▶ _REQUIREMENTS_
Repeat the listing word for word. No pictures belong in the copy.
==== DATASET EXTRACT ====
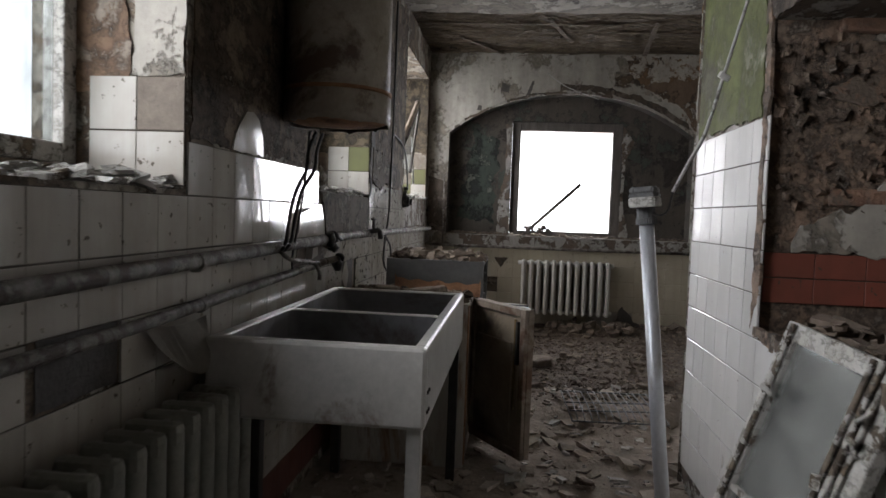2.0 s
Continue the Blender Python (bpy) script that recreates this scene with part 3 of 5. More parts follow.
# ---- furniture and fixtures ----
def radiator(m, n, pitch, h, depth, material, label):
    """A cast-iron column radiator: sections side by side along x, feet below."""
    ob = thing("radiator", label, "radiator", m)
    sec = bmesh.new()
    w = pitch * 0.62
    for yc in (-depth * 0.33, depth * 0.33):
        tube(sec, [(0, yc, 0.03), (0, yc, 0.07), (0, yc, h - 0.07), (0, yc, h - 0.02)], [w * 0.42, w * 0.5, w * 0.5, w * 0.42], 10)
    for zc in (0.05, h - 0.05):
        box(sec, -w / 2, w / 2, -depth / 2, depth / 2, zc - 0.035, zc + 0.035, min(0.022, w * 0.42))
    box(sec, -w * 0.18, w * 0.18, -depth * 0.33, depth * 0.33, 0.06, h - 0.06)
    me = None
    for k in range(n):
        if me is None:
            s = part("section", sec, material, ob)
            me = s.data
        else:
            s = new("section", me)
            s.parent = ob
        s.matrix_basis = pose((k + 0.5) * pitch, 0, 0)
    for zc in (0.05, h - 0.05):
        part("header", tubed([(-0.02, 0, zc), (n * pitch + 0.02, 0, zc)], 0.021, 10), material, ob)
    return ob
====
▶ _COMPLETE OUTPUT_
2.0 s
Continue the Blender Python (bpy) script that recreates this scene with part 3 of 5. More parts follow.
# ---- furniture and fixtures ----
def radiator(m, n, pitch, h, depth, material, label):
    """A cast-iron column radiator: sections side by side along x, feet below."""
    ob = thing("radiator", label, "radiator", m)
    sec = bmesh.new()
    w = pitch * 0.62
    for yc in (-depth * 0.33, depth * 0.33):
        tube(sec, [(0, yc, 0.03), (0, yc, 0.07), (0, yc, h - 0.07), (0, yc, h - 0.02)], [w * 0.42, w * 0.5, w * 0.5, w * 0.42], 10)
    for zc in (0.05, h - 0.05):
        box(sec, -w / 2, w / 2, -depth / 2, depth / 2, zc - 0.035, zc + 0.035, min(0.022, w * 0.42))
    box(sec, -w * 0.18, w * 0.18, -depth * 0.33, depth * 0.33, 0.06, h - 0.06)
    me = None
    for k in range(n):
        if me is None:
            s = part("section", sec, material, ob)
            me = s.data
        else:
            s = new("section", me)
            s.parent = ob
        s.matrix_basis = pose((k + 0.5) * pitch, 0, 0)
    for zc in (0.05, h - 0.05):
        part("header", tubed([(-0.02, 0, zc), (n * pitch + 0.02, 0, zc)], 0.021, 10), material, ob)
    return ob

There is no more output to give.